<<<<

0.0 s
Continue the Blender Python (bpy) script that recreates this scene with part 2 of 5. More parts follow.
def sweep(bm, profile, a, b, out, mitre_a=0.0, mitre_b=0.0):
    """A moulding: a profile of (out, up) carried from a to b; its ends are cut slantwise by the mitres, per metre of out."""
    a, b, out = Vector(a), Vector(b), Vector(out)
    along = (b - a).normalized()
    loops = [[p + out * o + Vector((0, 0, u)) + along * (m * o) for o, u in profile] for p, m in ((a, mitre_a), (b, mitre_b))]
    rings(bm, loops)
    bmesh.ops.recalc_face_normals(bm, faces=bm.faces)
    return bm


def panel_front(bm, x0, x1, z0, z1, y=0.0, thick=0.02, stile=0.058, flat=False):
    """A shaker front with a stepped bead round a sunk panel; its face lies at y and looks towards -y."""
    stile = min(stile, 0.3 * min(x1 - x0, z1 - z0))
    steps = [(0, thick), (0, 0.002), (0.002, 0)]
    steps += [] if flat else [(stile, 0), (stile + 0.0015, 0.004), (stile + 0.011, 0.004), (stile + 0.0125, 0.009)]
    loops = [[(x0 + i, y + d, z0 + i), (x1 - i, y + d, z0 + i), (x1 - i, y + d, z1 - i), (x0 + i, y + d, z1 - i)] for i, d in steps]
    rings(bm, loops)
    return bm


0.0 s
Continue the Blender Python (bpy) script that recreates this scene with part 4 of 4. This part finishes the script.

>>>>

Given problem :: Repeat the material above in full, quoting it exactly.

Result of the task ::
0.0 s
Continue the Blender Python (bpy) script that recreates this scene with part 2 of 5. More parts follow.
def sweep(bm, profile, a, b, out, mitre_a=0.0, mitre_b=0.0):
    """A moulding: a profile of (out, up) carried from a to b; its ends are cut slantwise by the mitres, per metre of out."""
    a, b, out = Vector(a), Vector(b), Vector(out)
    along = (b - a).normalized()
    loops = [[p + out * o + Vector((0, 0, u)) + along * (m * o) for o, u in profile] for p, m in ((a, mitre_a), (b, mitre_b))]
    rings(bm, loops)
    bmesh.ops.recalc_face_normals(bm, faces=bm.faces)
    return bm


def panel_front(bm, x0, x1, z0, z1, y=0.0, thick=0.02, stile=0.058, flat=False):
    """A shaker front with a stepped bead round a sunk panel; its face lies at y and looks towards -y."""
    stile = min(stile, 0.3 * min(x1 - x0, z1 - z0))
    steps = [(0, thick), (0, 0.002), (0.002, 0)]
    steps += [] if flat else [(stile, 0), (stile + 0.0015, 0.004), (stile + 0.011, 0.004), (stile + 0.0125, 0.009)]
    loops = [[(x0 + i, y + d, z0 + i), (x1 - i, y + d, z0 + i), (x1 - i, y + d, z1 - i), (x0 + i, y + d, z1 - i)] for i, d in steps]
    rings(bm, loops)
    return bm


0.0 s
Continue the Blender Python (bpy) script that recreates this scene with part 4 of 4. This part finishes the script.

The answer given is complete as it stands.